I was reading your blog while listening to Brandi Carlisle's Turpentine (who said men can't multitask). Spookily it seemed to soulfully reflect aspects of "some time, a body and the ability to choose!" I couldn’t ignore the ‘sign’, the convergence between what I was seeing and what I was hearing opened me up to explore the concept you presented to us. So instead of sleeping I’ve been in my hotel room wondering, thinking, mulling, discovering. All without the aid of wine from the mini bar too.

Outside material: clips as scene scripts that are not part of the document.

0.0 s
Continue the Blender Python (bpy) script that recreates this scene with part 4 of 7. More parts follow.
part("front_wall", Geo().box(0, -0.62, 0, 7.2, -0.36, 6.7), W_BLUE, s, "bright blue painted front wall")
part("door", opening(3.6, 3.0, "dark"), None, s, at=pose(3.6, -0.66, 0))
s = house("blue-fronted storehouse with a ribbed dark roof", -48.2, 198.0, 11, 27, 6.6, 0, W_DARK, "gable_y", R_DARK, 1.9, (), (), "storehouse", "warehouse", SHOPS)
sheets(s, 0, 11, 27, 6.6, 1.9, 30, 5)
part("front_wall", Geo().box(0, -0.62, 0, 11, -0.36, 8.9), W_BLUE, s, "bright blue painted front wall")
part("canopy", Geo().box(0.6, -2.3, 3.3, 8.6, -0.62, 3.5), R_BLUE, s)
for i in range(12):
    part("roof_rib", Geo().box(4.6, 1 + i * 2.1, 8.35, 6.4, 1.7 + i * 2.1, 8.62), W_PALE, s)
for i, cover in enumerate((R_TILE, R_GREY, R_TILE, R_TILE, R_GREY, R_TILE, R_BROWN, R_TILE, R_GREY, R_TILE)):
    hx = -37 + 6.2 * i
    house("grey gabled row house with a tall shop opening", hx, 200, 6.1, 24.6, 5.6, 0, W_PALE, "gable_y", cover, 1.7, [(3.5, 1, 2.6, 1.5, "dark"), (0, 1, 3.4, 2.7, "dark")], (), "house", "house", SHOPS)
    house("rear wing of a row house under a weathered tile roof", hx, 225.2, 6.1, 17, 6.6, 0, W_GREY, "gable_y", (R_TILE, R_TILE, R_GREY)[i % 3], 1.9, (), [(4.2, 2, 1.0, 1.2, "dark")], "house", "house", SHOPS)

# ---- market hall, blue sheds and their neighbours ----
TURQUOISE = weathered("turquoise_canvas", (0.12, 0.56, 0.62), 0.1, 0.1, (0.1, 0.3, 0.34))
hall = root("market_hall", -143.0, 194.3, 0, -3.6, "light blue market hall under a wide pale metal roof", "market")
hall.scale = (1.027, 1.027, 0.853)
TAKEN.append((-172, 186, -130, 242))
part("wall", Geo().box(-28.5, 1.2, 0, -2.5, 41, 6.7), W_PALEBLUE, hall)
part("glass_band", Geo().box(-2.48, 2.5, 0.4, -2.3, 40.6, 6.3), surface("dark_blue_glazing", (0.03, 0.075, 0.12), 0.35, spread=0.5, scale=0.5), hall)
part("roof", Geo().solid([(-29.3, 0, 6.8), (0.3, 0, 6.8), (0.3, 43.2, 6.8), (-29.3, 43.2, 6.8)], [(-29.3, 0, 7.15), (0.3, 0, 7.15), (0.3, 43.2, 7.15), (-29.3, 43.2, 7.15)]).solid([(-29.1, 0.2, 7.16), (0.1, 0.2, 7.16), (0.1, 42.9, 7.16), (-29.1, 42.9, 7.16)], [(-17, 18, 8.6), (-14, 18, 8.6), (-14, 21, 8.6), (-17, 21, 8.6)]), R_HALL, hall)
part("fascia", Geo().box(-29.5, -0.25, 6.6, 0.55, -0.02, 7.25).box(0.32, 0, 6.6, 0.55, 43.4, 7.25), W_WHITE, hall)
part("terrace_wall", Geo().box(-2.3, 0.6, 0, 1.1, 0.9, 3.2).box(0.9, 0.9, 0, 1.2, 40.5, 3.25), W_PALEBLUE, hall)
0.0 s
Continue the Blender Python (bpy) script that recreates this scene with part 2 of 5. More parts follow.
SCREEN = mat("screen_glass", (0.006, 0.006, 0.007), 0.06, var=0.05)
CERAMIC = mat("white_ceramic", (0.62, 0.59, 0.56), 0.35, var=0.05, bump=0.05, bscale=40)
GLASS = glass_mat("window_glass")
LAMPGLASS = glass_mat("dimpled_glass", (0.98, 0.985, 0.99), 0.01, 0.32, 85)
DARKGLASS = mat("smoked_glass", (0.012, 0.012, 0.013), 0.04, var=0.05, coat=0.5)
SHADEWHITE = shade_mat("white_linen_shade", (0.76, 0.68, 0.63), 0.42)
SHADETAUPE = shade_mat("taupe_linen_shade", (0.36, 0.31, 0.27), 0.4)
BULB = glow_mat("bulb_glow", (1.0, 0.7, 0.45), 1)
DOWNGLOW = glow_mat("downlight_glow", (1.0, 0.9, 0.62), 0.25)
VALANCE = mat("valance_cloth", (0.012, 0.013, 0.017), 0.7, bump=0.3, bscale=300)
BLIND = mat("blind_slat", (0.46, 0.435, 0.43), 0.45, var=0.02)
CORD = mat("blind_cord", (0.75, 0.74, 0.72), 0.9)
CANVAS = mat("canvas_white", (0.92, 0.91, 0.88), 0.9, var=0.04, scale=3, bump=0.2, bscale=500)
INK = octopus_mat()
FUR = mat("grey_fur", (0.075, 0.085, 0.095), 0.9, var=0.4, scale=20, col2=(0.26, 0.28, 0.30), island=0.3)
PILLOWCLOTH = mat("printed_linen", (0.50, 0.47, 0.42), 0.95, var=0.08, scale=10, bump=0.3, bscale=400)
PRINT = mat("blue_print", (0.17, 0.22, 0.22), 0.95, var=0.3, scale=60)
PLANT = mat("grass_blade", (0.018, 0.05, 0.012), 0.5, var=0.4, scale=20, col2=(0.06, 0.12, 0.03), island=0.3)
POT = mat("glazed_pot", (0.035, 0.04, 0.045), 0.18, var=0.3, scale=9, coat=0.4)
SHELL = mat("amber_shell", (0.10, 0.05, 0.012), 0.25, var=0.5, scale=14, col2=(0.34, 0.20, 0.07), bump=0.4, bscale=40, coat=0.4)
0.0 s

"some time, a body and the ability to choose!" Alas, if only that was a universal truth. I really want to believe that it is. I’m desperate to believe that it is. It ought to be, but it isn't, sadly. The world is full of asymmetry and that means that there are loved ones that do not have those three simple things while others do.
However, what you have called “Leading from the inside out” is powerful and has helped me to understand and tune myself in to the needs of those that do not or may not have the time, or the body or the choice that perhaps you (my assumption) or I do. For someone very close to me, it was important for her to know if I will be around when life gets tough (the inevitability of time being depleted more quickly, diminishing the body, removing choices). My answer had to be authentic to me in order to be authentic to her. I’m glad that I went through this process. I’m glad my loved one was able to see how authentic my answer is. So while she is able, my loved one is showing her leadership from within to make the best of her time, her body and her ability to choose, courageous in the knowledge that this will change.

Ronnie Clifford (MCC, TLCC, CPCC) said...

Wow, Thank you for taking the time to share your thoughts, opinions and views on my blog. I'm pleased if it gives you the opportunity to reflect and learn, in the same way it creates that opportunity for me.

I am always fascinated by your wisdom. Thanks you for sharing.